BELEDE – Pan Africanist Feminism

Belede Vabaza (Mazwai) and her age mate companions of female, militant journalists such as Ruth Bengu, Zodwa Mshibe, Castalia Moleke, Thembeka Mbobo and others, brought radical changes in the newsroom and on the newsprint with their challenging writings.

They put the bar high for themselves and aimed to occupy leadership positions at their workplace on merit. Partriachy and misogyny they had defeated with their attitude to life. They brooked no nonsense. They were a bunch of assertive African women.

They were also creative, young and brought a fresh perspective to the usual fare of writing that conservative editors preferred. They were also influenced directly by the twin rise of Black Consciousness and Africanist views that they confidently carried with them in person and in their relevant content for the post-June 16 readership of newspapers aimed at the Black market.

Ruth Bengu wrote a regular column entitled Madispecs in the daily Post and later in Sowetan after the former was banned. She commanded a significant following.

Thembeka Mbobo was instrumental in the rising influence of Medupe Writers Association until it was prohibited on 19 October 1977. A university graduate, she wrote poetry and read it out at political rallies. Mbobo wrote for the Star. She now lives in the UK.

Castalia Motshabi Moleke, returned from exile in 1998, and is now blowing hot and cold with mental illness in Kroonstad. She wrote for the Voice ecumenical weekly. Azanyu as a political front for the Africanists was founded from her place in Orlando East in Soweto. She had to skip the country in 1982 when the link with the PAC was discovered by the security branch police.

Zodwa Mshibe was an underground operative for the banned Pan Africanist Congress of Azania. Her beat was crime and politics. She was not interested in fluffy assignments. Her jealous boyfriend threw her from the 11th floor of a block of flats in Berea, Johannesburg.

Belede Vabaza, on the other hand, had an overarching influence on the group with her insistence on craft development and professionalism. She later married renowned journalist Thami Mazwai. She had played a back office support role for the PAC underground. She worked for the Sunday Star. In 1991 as a full time student at Wits University, heavily pregnant with unborn child, she worried over the pace of struggle and things to come from the impending changes. She soon thereafter had complications of child birth. The Mazwai’s son, named Osagyefo was born. Belede unfortunately could not make it. Belede read Kwame Nkrumah’s works voraciously.

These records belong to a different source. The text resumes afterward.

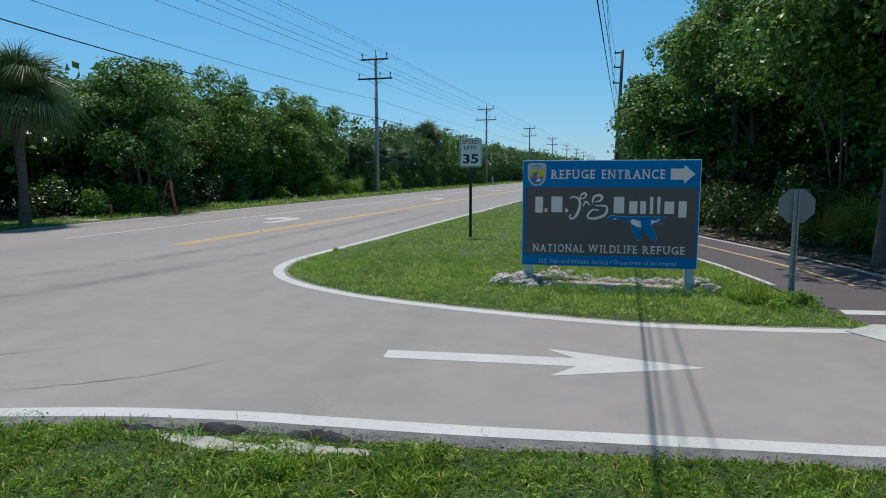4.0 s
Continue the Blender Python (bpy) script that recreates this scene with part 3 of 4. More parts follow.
# roadside thicket on the far side of the road: dense, leafy to the ground
hedge = [
    tree("sea_grape_tree", 11, 2.5, 2.5, 0.5, 6.9, 34, 13000, 0.146, False, M_LEAF_GRAPE, "dense dark green broad-leaved tree in the roadside thicket", (-20.8, 30.5, 0), lobe=0.34),
    tree("sea_grape_tree", 12, 2.4, 2.6, 0.3, 6.8, 34, 13000, 0.143, False, M_LEAF_PALE, "leafy tree with yellowish green leaves in the roadside thicket", (-22.6, 34.2, 0), lobe=0.34),
    tree("thicket_tree", 13, 2.5, 2.4, 0.2, 6.6, 36, 12500, 0.142, False, M_LEAF_GREEN, "small-leaved green tree in the roadside thicket", (-22.6, 42.3, 0), lobe=0.33),
    tree("thicket_tree", 14, 2.6, 2.5, 1.7, 7.0, 34, 11500, 0.145, False, M_LEAF_DARK, "shady dark-leaved tree with bare stems in the roadside thicket", (-23.4, 20.4, 0), 6, 0.07, lobe=0.3),
]
y, i = 9.0, 0
while y < 53:
    if not any(abs(y - q) < 1.2 for q in (30.5, 34.2, 42.3, 20.4)):
        kinds = (3, 0, 3) if y < 25 else (0, 1, 1, 0) if y < 34 else (2, 1, 2)
        again(hedge[kinds[i % len(kinds)]], -20.3 + rng.uniform(-0.4, 0.4) - (3.1 if y < 26 else 0) - (2.3 if y > 31 else 0), y, rng.uniform(0, 360), rng.uniform(1.06, 1.2) if y > 31 else rng.uniform(0.92, 1.04), rng.uniform(1.06, 1.17) if y > 31 else rng.uniform(0.9, 1.0))
    y, i = y + 2.75, i + 1
# lower thicket farther along
low_hedge = [
    tree("thicket_tree", 21, 2.5, 2.5, 0.2, 5.2, 26, 3000, 0.25, False, M_LEAF_DARK, "low mid-green tree of the distant thicket", (-22.4, 54.5, 0), 3),
    tree("thicket_tree", 22, 2.6, 2.4, 0.2, 5.6, 26, 3000, 0.25, False, M_LEAF_GREEN, "low green tree of the distant thicket", (-22.8, 58.6, 0), 3),
    tree("thicket_tree", 23, 2.6, 2.4, 0.2, 5.4, 26, 3000, 0.25, False, M_LEAF_DARK, "low dark green tree of the distant thicket", (-23.2, 63.0, 0), 3),
]
lean = [
    tree("thicket_tree", 25, 2.5, 2.5, 0.1, 5.3, 26, 1500, 0.39, False, M_LEAF_DARK, "green tree deep in the thicket", (-27.5, 14.0, 0), 3),
    tree("thicket_tree", 26, 2.6, 2.4, 0.1, 5.5, 26, 1500, 0.39, False, M_LEAF_DARK, "dark tree deep in the thicket", (-27.8, 19.0, 0), 3),
]
for i in range(9):
    again(lean[i % 2], -27.4 + rng.uniform(-0.5, 0.5), 9.0 + 5.0 * i + 2.5, rng.uniform(0, 360), 1.35, 1.22)
for i in range(13):
    again(lean[1], -24.8 + rng.uniform(-0.5, 0.5), 10.0 + 3.6 * i, rng.uniform(0, 360), 1.28, rng.uniform(1.16, 1.26))
y = 66.5
while y < 190:
    again(low_hedge[rng.randint(0, 3)] if y < 90 else lean[rng.randint(0, 2)], -22.4 + rng.uniform(-0.7, 0.7), y, rng.uniform(0, 360), rng.uniform(0.9, 1.12), rng.uniform(1.15, 1.4) if y < 92 else rng.uniform(1.05, 1.3))
    if rng.rand() < 0.6:
        again(lean[rng.randint(0, 2)], -27.0, y + 1.5, rng.uniform(0, 360), 1.1, 1.3)
    y += 3.3
far_tree = tree("thicket_tree", 24, 5.5, 5.5, 0.2, 8.0, 40, 1000, 0.85, False, M_LEAF_DARK, "distant green tree along the straight road", (-24.5, 196.0, 0), 3)
y = 204
while y < 520:
    again(far_tree, -25.0 + rng.uniform(-1, 1), y, rng.uniform(0, 360), 1.0, rng.uniform(0.8, 1.15))
    y += 8.5

# big trees beside the path
big = [
    tree("sea_grape_tree", 31, 3.4, 4.3, 0.9, 11.0, 100, 47000, 0.134, False, M_LEAF_GRAPE, "large spreading sea grape tree with round leaves beside the path", (4.8, 29.5, 0), 6, 0.16, 0.22, (2.4, 2.6), 0.3, 3600),
    tree("sea_grape_tree", 32, 4.4, 4.4, 1.2, 12.0, 92, 30000, 0.158, False, M_LEAF_GREEN, "tall green-leaved tree behind the path", (9.6, 24.0, 0), 6, 0.18, 0.27),
]
canopy = tree("sea_grape_tree", 33, 4.2, 4.4, 2.4, 11.2, 84, 33000, 0.138, False, M_LEAF_GRAPE, "tall leafy tree whose crown hangs over the path", (6.9, 23.4, 0), 4, 0.038, 0.24, (1.2, 0.6), 0.3, 2400)
again(canopy, 7.3, 18.3, 20, 1.0)
again(canopy, 6.4, 33.0, -20, 0.9, 0.9)
tree("sea_grape_tree", 34, 1.9, 2.1, 1.9, 5.2, 44, 9500, 0.145, False, M_LEAF_GRAPE, "low spreading limb of sea grape leaves over the path", (2.75, 28.4, 0), 3, 0.08, 0.28, (-0.35, 0.6), 0.3, 900)
again(big[1], 9.2, 20.2, 250, 1.0, 0.95)
again(big[0], 6.6, 37.0, 25, 0.86, 0.8)
for x, y, s in [(13.5, 16.0, 1.9), (14.5, 21.5, 2.0), (14.0, 27.0, 2.1), (12.0, 32.0, 2.0), (11.5, 38.0, 2.0), (18.0, 24.0, 2.2), (18.0, 30.0, 2.2), (11.6, 13.5, 1.6), (17.0, 36.0, 2.0)]:
    again(lean[int(x + y) % 2], x, y, rng.uniform(0, 360), s)
for i in range(14):
    again(low_hedge[i % 3] if i < 4 else lean[i % 2], 4.6 + rng.uniform(-0.6, 1.2), 43.0 + 5.2 * i, rng.uniform(0, 360), 1.2, rng.uniform(1.15, 1.45))
    again(lean[(i + 1) % 2], 9.6, 42.0 + 5.2 * i, rng.uniform(0, 360), 1.4, 1.6)
for i in range(40):
    again(far_tree, 5.0 + rng.uniform(-1, 2) if i < 12 else 2.0 + rng.uniform(-1, 2), 118.0 + 10 * i, rng.uniform(0, 360), 0.9, rng.uniform(0.7, 1.0))


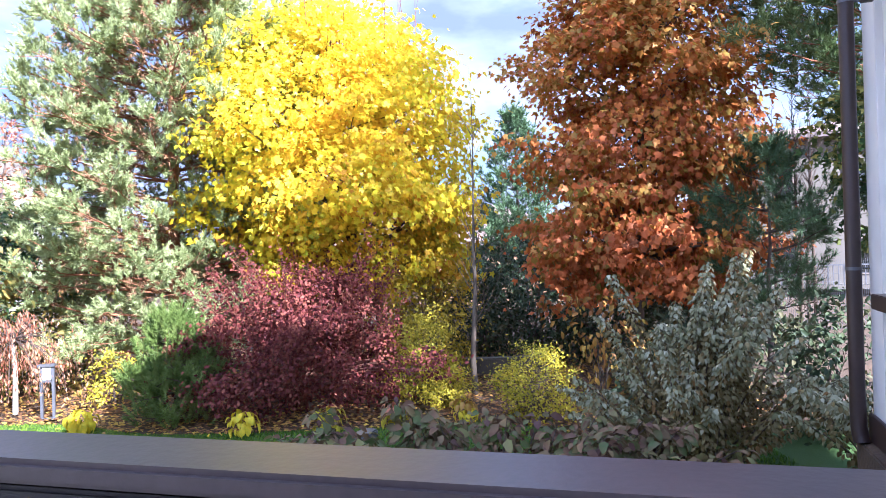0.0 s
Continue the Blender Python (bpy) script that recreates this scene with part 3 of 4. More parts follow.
upper = thing("own_house", (3.4, 1.95, 0), "white two-storey house with a hip roof", "house", turn=WALL_TURN)
part("wall", boxed((0.7, 0.7, 0.0), (6.7, 9.0, 8.4)), M_STUCCO, upper)
rf = bmesh.new()
lo = [rf.verts.new(p) for p in ((0, 0, 8.5), (7.4, 0, 8.5), (7.75, 0.35, 8.5), (7.75, 10, 8.5), (0, 10, 8.5))]
hi = [rf.verts.new(p) for p in ((3.6, 3.8, 9.9), (3.6, 6.2, 9.9))]
for q in ((lo[0], lo[1], hi[0]), (lo[1], lo[2], hi[0]), (lo[2], lo[3], hi[1], hi[0]), (lo[3], lo[4], hi[1]), (lo[4], lo[0], hi[0], hi[1]), (lo[4], lo[3], lo[2], lo[1], lo[0])):
    rf.faces.new(q)
bmesh.ops.recalc_face_normals(rf, faces=rf.faces)
part("roof", rf, M_ROOF, upper)

# terrace rail, drainpipe, window and gutter of the own house
rail = thing("terrace_railing", (-0.30, 0.60, 1.25), "dark brown terrace railing with a smooth top rail", "railing", turn=-15.6)
part("top_rail", boxed((0.0, -0.05, 0.985), (2.2, 0.05, 1.01), 0.006), M_RAIL, rail)
# the rail's shaded front: a separate block in a darker colour than the top
part("rail_front_shade", boxed((0.0, -0.047, 0.86), (2.2, 0.047, 0.983), 0.004), M_DARKWOOD_SHADE, rail, "front of the rail, painted dark for its shade")
part("bottom_rail", boxed((0.05, -0.02, 0.10), (2.15, 0.02, 0.14), 0.005), M_BROWNMETAL, rail)
for px in (0.03, 1.06, 2.12):
    part("post", boxed((px - 0.025, -0.025, 0.0), (px + 0.025, 0.025, 0.858), 0.004), M_BROWNMETAL, rail)
pipe = thing("drainpipe", (3.57, 4.5, 0), "dark brown round drainpipe in front of the white wall", "drainpipe")
pp = Soup()
pp.tube([(0, 0, 1.15), (0, 0, 1.5), (0, 0, 3.0), (0, 0, 5.2)], [0.05] * 4, 18)
array_part("pipe", *pp.arrays(), M_BROWNMETAL, pipe, smooth=True)
pp = Soup()
pp.tube([(0, 0, 1.30), (0, -0.005, 1.10), (0.005, -0.03, 1.0)], [0.053, 0.053, 0.056], 14)
array_part("outlet", *pp.arrays(), M_BROWNMETAL, pipe, smooth=True)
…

It is perhaps moot to say that in Belede’s case both her resurrection and reincarnation could now become a subject for review and extensive discussions by young people.

Her musician daughter, Thandiswa Mazwai, has released an album entitled BELEDE. It is a fitting honour. She has picked emerging and established instrumentalists of great promise to accompany her. It is flavoured with avant garde idioms of modern free jazz, her interpretations of powerful compositions by Caiphus Semenya, Miriam Makeba, Dorothy Masuku and other Azanian greats. Her exceptional rendition of ‘Mamani’ is beyond belief for someone her age. ‘Jikijela’ is laced with protest speeches of the #FeesMustFall students. There are several more ditties worth the value of this album.

We suggest you get yourself a copy. If only as a dedication to the memory of the Pan Africanist feminism of Belede Mazwai and her journalist comrades.

By Jaki Seroke
PARI chairperson and Secretary for Political and Pan African Affairs – PAC.